# Given records start

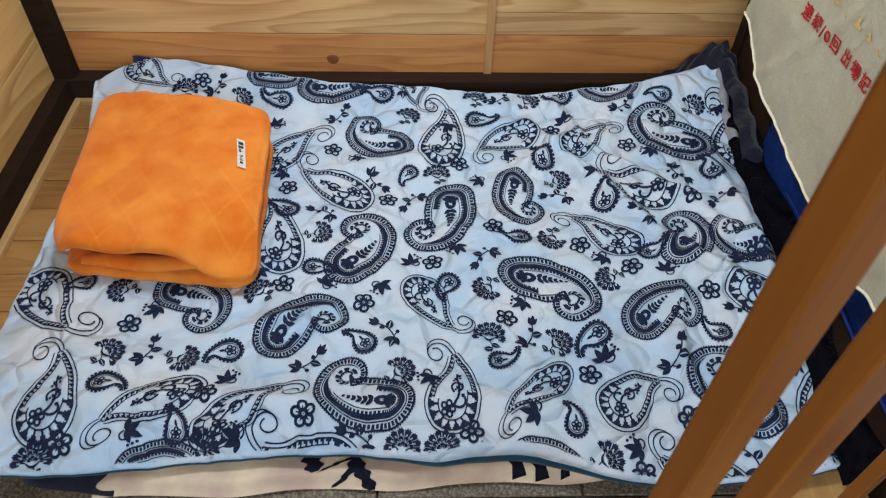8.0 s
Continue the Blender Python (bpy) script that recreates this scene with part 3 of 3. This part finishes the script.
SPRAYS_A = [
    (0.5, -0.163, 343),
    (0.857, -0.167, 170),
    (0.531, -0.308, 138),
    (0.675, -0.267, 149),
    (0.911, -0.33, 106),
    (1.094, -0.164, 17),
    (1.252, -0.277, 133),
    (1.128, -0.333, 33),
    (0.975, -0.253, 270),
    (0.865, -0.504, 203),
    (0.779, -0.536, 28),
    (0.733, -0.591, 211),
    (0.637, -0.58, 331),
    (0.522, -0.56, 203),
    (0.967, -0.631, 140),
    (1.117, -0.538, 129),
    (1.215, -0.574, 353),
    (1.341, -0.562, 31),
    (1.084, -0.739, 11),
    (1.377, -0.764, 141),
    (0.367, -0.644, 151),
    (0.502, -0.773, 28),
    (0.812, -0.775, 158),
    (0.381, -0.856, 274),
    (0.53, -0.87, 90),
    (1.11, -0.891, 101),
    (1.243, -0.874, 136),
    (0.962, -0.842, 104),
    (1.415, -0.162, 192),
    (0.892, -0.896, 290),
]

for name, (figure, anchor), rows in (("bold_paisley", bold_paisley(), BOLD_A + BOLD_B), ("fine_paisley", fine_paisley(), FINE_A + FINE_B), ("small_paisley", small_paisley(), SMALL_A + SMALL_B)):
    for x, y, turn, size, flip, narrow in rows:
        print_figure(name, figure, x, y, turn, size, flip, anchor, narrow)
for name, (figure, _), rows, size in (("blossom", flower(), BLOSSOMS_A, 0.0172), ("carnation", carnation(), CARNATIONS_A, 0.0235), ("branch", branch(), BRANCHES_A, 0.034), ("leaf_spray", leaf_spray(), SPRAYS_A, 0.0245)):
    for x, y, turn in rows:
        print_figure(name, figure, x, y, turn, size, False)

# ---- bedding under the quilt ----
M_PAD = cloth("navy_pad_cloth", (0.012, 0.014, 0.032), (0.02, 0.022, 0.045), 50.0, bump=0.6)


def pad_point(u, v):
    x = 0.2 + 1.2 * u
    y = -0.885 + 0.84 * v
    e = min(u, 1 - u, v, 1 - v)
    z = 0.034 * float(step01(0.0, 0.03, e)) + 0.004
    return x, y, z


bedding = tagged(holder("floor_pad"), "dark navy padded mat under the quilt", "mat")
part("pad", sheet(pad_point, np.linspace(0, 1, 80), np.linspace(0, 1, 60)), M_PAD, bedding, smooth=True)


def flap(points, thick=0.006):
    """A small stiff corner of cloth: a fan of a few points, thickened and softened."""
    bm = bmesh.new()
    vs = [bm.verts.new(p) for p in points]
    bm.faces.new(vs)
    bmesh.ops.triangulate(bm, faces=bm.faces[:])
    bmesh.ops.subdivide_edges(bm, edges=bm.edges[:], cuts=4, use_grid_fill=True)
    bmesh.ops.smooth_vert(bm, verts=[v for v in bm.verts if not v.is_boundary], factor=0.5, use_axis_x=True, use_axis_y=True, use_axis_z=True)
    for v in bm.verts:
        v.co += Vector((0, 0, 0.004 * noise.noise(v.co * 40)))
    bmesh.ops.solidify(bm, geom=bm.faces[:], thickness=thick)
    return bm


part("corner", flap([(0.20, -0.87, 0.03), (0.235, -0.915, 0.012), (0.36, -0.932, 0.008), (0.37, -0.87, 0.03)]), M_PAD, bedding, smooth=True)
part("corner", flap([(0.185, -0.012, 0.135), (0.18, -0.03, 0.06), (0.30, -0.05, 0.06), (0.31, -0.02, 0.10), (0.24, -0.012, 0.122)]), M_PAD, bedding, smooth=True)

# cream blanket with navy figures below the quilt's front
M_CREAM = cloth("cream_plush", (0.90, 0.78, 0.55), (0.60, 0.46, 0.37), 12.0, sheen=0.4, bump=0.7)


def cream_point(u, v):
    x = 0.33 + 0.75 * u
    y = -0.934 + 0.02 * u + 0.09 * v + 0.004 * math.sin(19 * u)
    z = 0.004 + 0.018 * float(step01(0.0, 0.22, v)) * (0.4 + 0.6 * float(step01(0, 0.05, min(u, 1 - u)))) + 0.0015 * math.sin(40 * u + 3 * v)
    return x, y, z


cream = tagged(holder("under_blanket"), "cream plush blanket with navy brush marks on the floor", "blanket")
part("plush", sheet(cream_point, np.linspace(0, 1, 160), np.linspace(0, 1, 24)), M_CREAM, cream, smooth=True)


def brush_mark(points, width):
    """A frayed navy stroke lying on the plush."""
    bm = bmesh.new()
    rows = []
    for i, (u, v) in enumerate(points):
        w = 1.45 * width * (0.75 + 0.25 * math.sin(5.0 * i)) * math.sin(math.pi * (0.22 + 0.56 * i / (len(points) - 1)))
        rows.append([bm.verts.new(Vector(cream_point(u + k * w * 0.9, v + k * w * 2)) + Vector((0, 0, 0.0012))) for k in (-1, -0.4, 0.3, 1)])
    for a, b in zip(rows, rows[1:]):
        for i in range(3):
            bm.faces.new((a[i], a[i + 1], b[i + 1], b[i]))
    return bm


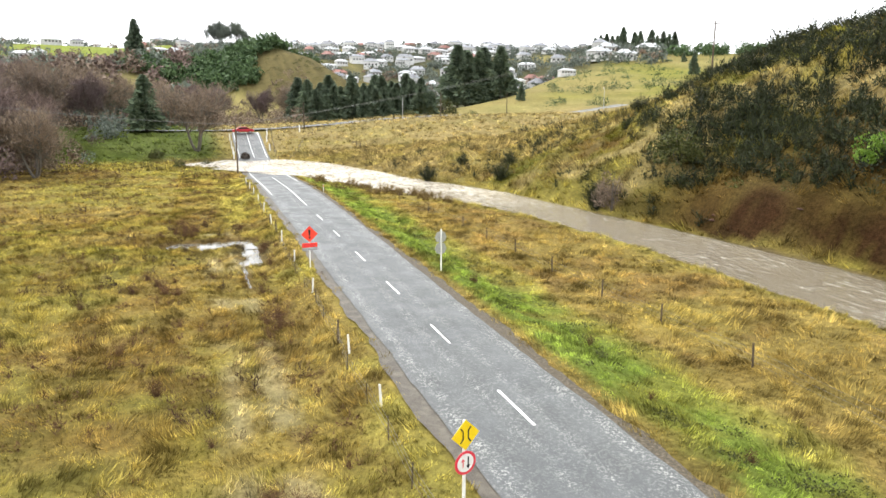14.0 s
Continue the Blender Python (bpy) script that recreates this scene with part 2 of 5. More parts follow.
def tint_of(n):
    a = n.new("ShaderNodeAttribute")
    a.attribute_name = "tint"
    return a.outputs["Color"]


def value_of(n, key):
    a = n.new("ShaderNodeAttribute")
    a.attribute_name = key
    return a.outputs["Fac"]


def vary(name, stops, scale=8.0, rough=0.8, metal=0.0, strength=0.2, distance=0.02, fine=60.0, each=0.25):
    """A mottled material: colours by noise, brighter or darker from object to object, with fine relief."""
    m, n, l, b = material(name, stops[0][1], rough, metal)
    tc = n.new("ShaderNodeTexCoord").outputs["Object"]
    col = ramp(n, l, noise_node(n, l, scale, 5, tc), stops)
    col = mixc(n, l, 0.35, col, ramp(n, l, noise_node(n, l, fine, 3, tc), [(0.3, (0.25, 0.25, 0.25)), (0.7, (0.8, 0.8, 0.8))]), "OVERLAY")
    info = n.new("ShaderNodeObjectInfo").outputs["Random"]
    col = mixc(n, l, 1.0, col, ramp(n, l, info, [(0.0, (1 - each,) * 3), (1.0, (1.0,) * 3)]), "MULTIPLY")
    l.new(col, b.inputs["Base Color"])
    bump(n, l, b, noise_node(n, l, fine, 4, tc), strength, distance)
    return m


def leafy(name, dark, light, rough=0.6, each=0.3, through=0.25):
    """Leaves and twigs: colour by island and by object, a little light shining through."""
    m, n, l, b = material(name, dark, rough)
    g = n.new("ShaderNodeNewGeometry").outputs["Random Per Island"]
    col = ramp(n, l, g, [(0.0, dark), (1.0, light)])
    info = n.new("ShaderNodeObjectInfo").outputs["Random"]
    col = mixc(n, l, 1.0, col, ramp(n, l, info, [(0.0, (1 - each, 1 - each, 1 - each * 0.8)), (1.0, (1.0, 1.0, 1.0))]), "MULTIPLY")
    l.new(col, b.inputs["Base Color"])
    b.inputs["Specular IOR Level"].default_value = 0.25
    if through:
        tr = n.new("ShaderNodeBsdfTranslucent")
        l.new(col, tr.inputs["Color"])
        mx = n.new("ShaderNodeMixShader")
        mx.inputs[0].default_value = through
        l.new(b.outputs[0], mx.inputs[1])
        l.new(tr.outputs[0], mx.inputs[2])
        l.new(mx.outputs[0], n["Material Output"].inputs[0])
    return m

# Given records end

**What you are asked to do**
Across the entries, how many lines hold the word "Python"? Say only the number.

**Written answer**
2